**EXERCISE DATA:**
* START *

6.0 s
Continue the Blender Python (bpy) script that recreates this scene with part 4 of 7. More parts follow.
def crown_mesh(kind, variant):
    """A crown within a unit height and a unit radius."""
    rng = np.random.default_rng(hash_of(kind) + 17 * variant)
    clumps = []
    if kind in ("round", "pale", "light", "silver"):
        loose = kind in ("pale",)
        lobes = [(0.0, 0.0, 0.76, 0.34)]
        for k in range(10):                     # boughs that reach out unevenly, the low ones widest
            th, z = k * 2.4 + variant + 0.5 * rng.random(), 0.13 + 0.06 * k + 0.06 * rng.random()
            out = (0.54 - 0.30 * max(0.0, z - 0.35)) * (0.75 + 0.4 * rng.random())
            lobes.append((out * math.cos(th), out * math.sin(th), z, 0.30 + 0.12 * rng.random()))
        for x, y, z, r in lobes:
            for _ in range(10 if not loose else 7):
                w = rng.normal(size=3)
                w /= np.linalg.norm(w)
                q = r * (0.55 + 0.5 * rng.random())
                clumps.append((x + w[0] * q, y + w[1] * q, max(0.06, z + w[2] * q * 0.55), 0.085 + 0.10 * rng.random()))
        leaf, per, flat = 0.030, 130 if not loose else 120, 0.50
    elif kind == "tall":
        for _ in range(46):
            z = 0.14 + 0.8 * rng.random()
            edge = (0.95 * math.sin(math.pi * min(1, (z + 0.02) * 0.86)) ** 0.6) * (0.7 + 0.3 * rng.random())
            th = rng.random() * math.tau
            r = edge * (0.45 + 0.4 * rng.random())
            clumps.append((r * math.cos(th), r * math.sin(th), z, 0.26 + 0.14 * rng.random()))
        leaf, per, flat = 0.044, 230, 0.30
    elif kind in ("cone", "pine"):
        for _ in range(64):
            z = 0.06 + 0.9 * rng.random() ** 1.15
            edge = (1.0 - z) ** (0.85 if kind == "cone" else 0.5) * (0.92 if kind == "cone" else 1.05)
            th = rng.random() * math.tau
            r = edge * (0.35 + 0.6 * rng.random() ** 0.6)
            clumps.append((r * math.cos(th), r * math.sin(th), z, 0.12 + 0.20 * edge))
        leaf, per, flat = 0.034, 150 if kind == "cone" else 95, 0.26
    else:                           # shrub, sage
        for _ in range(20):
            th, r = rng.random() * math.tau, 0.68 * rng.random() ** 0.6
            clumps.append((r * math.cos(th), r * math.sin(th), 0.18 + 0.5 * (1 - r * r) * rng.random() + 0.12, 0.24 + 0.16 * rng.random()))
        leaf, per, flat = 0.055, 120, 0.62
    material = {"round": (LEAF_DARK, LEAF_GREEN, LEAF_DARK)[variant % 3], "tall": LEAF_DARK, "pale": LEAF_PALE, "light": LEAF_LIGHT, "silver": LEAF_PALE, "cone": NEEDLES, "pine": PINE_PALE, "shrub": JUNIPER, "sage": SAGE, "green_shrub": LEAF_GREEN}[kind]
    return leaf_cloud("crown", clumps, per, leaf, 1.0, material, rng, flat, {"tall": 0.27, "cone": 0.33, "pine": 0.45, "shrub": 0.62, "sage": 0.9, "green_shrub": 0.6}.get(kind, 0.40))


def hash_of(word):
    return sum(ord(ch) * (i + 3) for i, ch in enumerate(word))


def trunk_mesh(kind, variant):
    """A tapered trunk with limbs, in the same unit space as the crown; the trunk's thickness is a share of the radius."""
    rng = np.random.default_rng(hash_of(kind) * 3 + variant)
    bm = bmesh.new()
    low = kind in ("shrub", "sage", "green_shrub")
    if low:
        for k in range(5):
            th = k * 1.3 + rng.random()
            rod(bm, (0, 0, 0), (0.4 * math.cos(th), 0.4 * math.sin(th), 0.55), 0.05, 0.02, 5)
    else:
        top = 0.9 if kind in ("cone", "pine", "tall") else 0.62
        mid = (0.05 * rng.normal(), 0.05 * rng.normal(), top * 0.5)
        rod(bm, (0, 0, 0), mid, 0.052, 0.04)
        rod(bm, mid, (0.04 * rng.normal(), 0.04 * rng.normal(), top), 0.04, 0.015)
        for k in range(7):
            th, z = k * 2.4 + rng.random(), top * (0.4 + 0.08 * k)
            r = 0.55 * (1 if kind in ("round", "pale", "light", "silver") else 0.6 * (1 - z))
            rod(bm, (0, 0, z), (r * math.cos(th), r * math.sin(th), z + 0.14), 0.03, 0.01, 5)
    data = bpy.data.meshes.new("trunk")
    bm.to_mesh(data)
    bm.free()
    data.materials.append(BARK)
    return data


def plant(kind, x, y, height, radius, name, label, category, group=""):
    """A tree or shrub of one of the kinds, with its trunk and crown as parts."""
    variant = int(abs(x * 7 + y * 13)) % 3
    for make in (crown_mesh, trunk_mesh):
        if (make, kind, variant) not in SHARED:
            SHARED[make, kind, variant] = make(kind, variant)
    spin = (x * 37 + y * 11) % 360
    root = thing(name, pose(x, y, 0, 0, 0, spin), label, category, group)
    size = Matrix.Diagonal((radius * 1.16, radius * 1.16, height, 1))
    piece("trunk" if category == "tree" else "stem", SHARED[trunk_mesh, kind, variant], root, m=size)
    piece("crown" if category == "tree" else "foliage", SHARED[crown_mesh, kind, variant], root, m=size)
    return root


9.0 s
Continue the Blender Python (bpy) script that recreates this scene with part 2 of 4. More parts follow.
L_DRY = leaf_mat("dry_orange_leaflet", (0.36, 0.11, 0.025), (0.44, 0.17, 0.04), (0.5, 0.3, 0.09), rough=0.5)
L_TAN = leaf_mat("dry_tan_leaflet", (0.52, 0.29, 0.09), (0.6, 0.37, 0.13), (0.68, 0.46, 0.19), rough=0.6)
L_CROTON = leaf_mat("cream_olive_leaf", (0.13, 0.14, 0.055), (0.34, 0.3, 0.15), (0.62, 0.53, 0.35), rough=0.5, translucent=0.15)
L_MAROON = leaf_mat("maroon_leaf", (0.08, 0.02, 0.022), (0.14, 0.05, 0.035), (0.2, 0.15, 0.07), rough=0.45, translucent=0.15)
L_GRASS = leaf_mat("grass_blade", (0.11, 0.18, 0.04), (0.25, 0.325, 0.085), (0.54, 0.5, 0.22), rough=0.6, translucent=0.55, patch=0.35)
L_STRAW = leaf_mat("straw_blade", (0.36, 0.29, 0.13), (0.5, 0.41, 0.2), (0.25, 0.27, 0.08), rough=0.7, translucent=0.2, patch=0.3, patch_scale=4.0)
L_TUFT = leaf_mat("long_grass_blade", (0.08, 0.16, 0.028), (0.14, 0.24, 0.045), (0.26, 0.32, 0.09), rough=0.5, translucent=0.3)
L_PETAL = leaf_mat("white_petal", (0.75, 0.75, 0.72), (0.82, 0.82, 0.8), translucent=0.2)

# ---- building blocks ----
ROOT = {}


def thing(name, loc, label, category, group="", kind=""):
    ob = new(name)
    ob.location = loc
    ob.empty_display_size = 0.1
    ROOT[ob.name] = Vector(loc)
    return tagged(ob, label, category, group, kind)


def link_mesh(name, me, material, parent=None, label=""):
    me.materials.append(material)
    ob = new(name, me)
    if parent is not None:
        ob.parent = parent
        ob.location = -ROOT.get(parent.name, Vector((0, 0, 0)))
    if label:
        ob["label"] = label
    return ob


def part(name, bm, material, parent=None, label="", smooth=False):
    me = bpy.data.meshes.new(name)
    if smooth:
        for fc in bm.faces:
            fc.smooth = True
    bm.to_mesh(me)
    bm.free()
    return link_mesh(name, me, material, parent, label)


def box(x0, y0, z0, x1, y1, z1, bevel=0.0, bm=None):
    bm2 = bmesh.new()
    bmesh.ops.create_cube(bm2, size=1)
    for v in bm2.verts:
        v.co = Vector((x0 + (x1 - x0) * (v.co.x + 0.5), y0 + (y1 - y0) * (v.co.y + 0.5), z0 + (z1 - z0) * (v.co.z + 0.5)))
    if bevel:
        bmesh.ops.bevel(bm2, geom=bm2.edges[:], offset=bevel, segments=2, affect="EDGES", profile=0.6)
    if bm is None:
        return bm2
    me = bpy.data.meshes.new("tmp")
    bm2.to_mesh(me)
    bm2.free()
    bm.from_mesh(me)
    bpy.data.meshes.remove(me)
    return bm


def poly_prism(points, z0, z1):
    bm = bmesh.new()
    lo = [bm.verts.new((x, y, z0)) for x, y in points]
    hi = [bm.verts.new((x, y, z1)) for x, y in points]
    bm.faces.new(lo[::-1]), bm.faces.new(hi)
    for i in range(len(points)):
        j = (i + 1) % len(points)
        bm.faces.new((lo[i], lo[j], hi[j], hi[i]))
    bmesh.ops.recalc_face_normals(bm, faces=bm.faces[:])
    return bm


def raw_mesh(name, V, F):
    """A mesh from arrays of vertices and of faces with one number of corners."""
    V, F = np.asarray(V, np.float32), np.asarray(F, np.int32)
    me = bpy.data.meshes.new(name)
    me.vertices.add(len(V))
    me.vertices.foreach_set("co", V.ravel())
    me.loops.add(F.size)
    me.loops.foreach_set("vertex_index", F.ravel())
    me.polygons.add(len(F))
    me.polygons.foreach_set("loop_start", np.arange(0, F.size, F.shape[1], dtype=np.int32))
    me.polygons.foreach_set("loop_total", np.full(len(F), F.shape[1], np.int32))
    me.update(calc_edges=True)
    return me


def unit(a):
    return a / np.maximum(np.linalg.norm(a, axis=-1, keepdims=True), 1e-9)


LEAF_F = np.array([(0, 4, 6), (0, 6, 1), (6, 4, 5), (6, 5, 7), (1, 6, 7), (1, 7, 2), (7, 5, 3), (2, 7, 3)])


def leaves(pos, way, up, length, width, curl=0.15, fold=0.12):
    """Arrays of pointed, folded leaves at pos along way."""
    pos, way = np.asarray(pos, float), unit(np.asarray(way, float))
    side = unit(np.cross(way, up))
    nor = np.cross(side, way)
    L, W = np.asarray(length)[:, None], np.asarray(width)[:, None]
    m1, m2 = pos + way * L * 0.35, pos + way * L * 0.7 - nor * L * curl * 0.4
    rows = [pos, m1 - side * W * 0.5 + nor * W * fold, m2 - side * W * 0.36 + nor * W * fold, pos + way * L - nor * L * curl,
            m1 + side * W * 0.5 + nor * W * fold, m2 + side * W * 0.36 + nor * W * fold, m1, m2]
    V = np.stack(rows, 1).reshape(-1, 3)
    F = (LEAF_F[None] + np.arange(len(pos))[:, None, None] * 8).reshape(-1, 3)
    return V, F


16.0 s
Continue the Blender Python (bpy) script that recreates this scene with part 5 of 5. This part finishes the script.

* END *

Each line with the string "script" in it needs to be found and copied.

Continue the Blender Python (bpy) script that recreates this scene with part 4 of 7. More parts follow.
Continue the Blender Python (bpy) script that recreates this scene with part 2 of 4. More parts follow.
Continue the Blender Python (bpy) script that recreates this scene with part 5 of 5. This part finishes the script.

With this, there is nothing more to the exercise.